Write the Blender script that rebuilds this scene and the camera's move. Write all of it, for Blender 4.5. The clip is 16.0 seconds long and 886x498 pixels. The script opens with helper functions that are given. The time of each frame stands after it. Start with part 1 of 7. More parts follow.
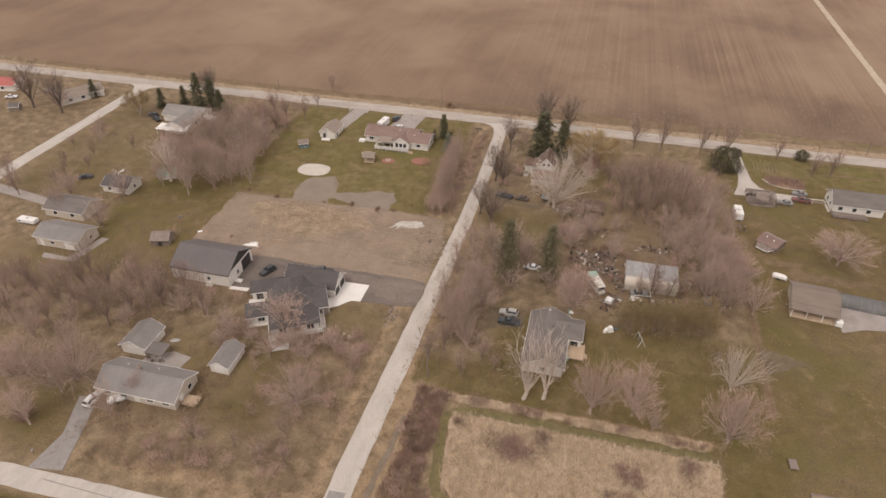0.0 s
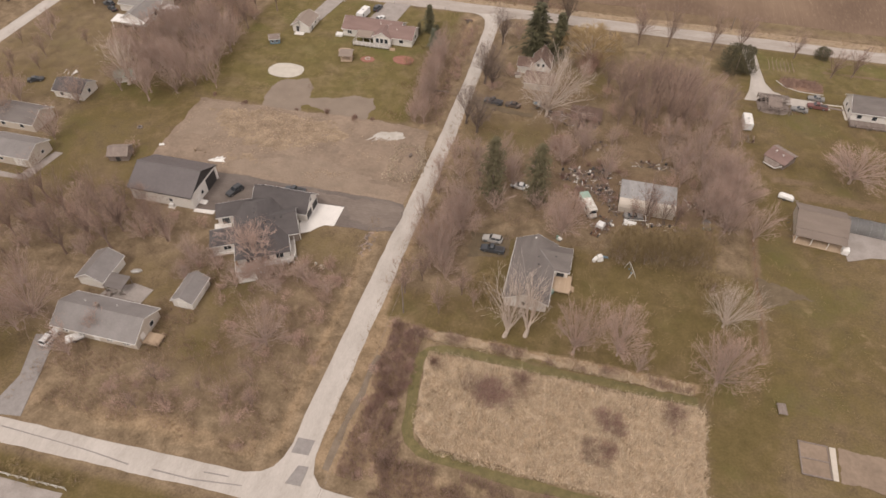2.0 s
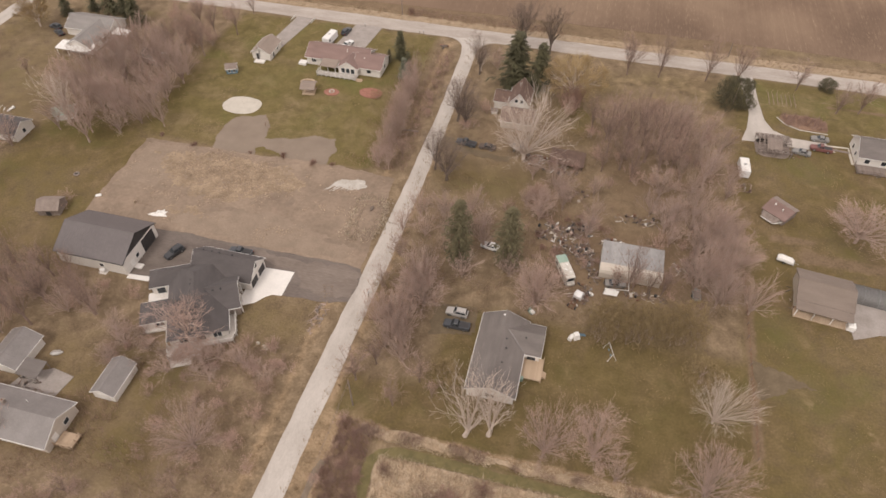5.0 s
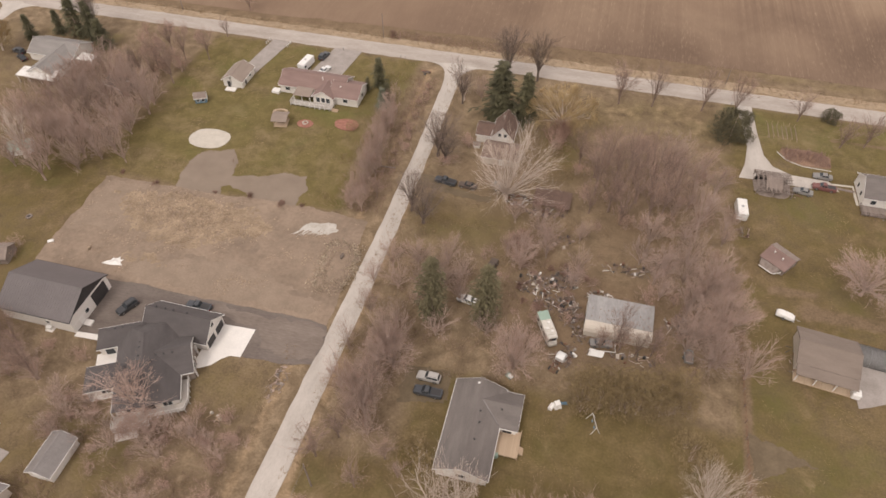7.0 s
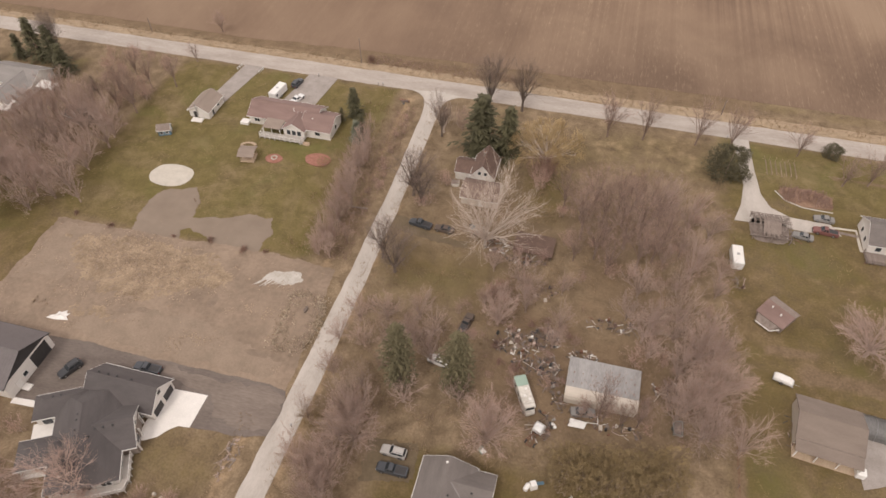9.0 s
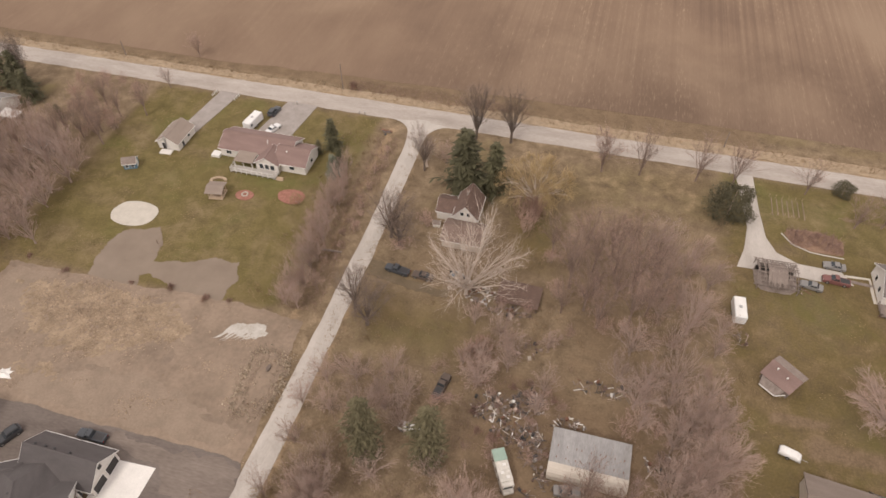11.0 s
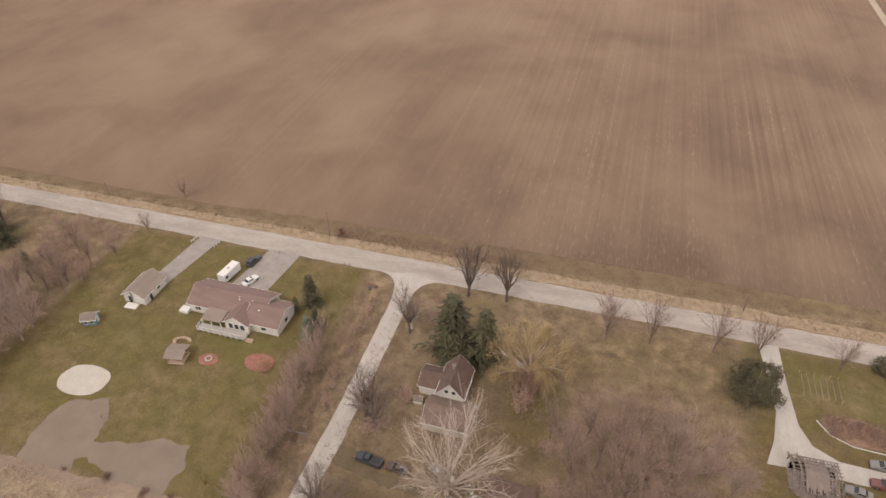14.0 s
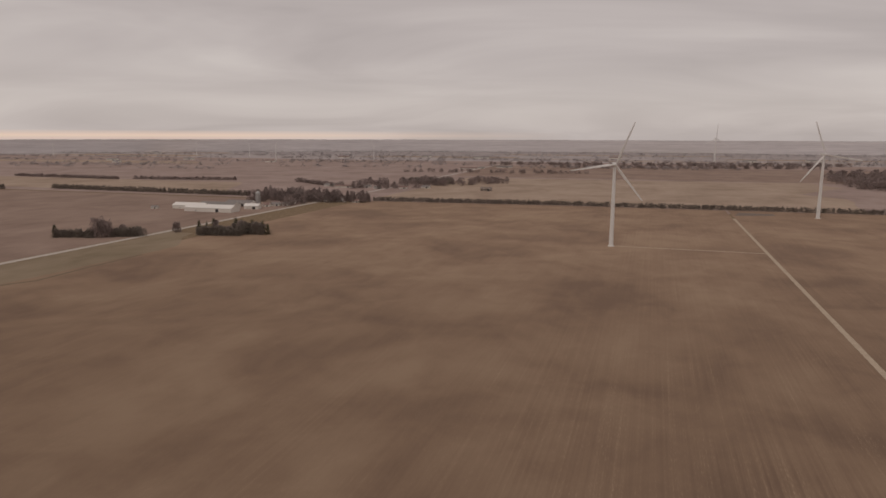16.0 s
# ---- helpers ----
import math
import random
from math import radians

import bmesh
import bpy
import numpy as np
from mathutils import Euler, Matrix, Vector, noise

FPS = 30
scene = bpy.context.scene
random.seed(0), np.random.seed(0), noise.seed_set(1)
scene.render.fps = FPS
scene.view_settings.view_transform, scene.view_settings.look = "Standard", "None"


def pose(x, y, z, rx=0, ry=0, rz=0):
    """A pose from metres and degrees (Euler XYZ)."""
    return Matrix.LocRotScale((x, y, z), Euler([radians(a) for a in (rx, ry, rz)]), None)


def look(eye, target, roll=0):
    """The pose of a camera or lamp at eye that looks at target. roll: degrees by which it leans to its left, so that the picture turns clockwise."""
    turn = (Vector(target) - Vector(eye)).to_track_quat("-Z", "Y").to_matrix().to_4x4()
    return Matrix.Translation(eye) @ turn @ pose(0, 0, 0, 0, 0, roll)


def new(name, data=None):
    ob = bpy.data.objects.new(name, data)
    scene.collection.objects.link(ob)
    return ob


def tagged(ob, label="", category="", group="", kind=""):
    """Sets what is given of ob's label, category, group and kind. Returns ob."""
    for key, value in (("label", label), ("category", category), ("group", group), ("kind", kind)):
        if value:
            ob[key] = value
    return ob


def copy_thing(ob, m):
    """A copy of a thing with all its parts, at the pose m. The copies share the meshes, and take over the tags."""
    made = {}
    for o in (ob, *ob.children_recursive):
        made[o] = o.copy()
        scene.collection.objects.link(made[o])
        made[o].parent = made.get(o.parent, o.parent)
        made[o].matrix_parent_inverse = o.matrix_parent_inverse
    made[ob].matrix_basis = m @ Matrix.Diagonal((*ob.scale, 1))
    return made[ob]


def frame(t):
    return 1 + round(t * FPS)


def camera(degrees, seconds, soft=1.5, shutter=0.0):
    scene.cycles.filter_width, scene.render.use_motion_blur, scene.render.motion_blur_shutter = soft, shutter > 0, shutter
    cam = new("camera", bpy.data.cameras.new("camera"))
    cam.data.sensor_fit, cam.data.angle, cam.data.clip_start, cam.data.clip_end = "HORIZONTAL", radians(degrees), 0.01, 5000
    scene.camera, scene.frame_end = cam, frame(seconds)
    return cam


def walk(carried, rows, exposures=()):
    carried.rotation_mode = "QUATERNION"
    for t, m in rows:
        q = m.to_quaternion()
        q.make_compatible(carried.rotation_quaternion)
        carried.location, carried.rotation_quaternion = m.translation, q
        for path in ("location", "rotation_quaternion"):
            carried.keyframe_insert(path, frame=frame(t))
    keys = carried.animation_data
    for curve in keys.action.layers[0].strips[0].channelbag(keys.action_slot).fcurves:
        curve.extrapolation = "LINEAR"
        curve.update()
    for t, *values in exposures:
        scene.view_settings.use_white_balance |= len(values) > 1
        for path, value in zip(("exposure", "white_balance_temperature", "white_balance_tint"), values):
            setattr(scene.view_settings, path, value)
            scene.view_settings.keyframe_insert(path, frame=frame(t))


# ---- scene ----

Given exercise. In the copy, include no pictures; restate the listing above exactly.

Result of this exercise.
Write the Blender script that rebuilds this scene and the camera's move. Write all of it, for Blender 4.5. The clip is 16.0 seconds long and 886x498 pixels. The script opens with helper functions that are given. The time of each frame stands after it. Start with part 1 of 7. More parts follow.
0.0 s
2.0 s
5.0 s
7.0 s
9.0 s
11.0 s
14.0 s
16.0 s
# ---- helpers ----
import math
import random
from math import radians

import bmesh
import bpy
import numpy as np
from mathutils import Euler, Matrix, Vector, noise

FPS = 30
scene = bpy.context.scene
random.seed(0), np.random.seed(0), noise.seed_set(1)
scene.render.fps = FPS
scene.view_settings.view_transform, scene.view_settings.look = "Standard", "None"


def pose(x, y, z, rx=0, ry=0, rz=0):
    """A pose from metres and degrees (Euler XYZ)."""
    return Matrix.LocRotScale((x, y, z), Euler([radians(a) for a in (rx, ry, rz)]), None)


def look(eye, target, roll=0):
    """The pose of a camera or lamp at eye that looks at target. roll: degrees by which it leans to its left, so that the picture turns clockwise."""
    turn = (Vector(target) - Vector(eye)).to_track_quat("-Z", "Y").to_matrix().to_4x4()
    return Matrix.Translation(eye) @ turn @ pose(0, 0, 0, 0, 0, roll)


def new(name, data=None):
    ob = bpy.data.objects.new(name, data)
    scene.collection.objects.link(ob)
    return ob


def tagged(ob, label="", category="", group="", kind=""):
    """Sets what is given of ob's label, category, group and kind. Returns ob."""
    for key, value in (("label", label), ("category", category), ("group", group), ("kind", kind)):
        if value:
            ob[key] = value
    return ob


def copy_thing(ob, m):
    """A copy of a thing with all its parts, at the pose m. The copies share the meshes, and take over the tags."""
    made = {}
    for o in (ob, *ob.children_recursive):
        made[o] = o.copy()
        scene.collection.objects.link(made[o])
        made[o].parent = made.get(o.parent, o.parent)
        made[o].matrix_parent_inverse = o.matrix_parent_inverse
    made[ob].matrix_basis = m @ Matrix.Diagonal((*ob.scale, 1))
    return made[ob]


def frame(t):
    return 1 + round(t * FPS)


def camera(degrees, seconds, soft=1.5, shutter=0.0):
    scene.cycles.filter_width, scene.render.use_motion_blur, scene.render.motion_blur_shutter = soft, shutter > 0, shutter
    cam = new("camera", bpy.data.cameras.new("camera"))
    cam.data.sensor_fit, cam.data.angle, cam.data.clip_start, cam.data.clip_end = "HORIZONTAL", radians(degrees), 0.01, 5000
    scene.camera, scene.frame_end = cam, frame(seconds)
    return cam


def walk(carried, rows, exposures=()):
    carried.rotation_mode = "QUATERNION"
    for t, m in rows:
        q = m.to_quaternion()
        q.make_compatible(carried.rotation_quaternion)
        carried.location, carried.rotation_quaternion = m.translation, q
        for path in ("location", "rotation_quaternion"):
            carried.keyframe_insert(path, frame=frame(t))
    keys = carried.animation_data
    for curve in keys.action.layers[0].strips[0].channelbag(keys.action_slot).fcurves:
        curve.extrapolation = "LINEAR"
        curve.update()
    for t, *values in exposures:
        scene.view_settings.use_white_balance |= len(values) > 1
        for path, value in zip(("exposure", "white_balance_temperature", "white_balance_tint"), values):
            setattr(scene.view_settings, path, value)
            scene.view_settings.keyframe_insert(path, frame=frame(t))


# ---- scene ----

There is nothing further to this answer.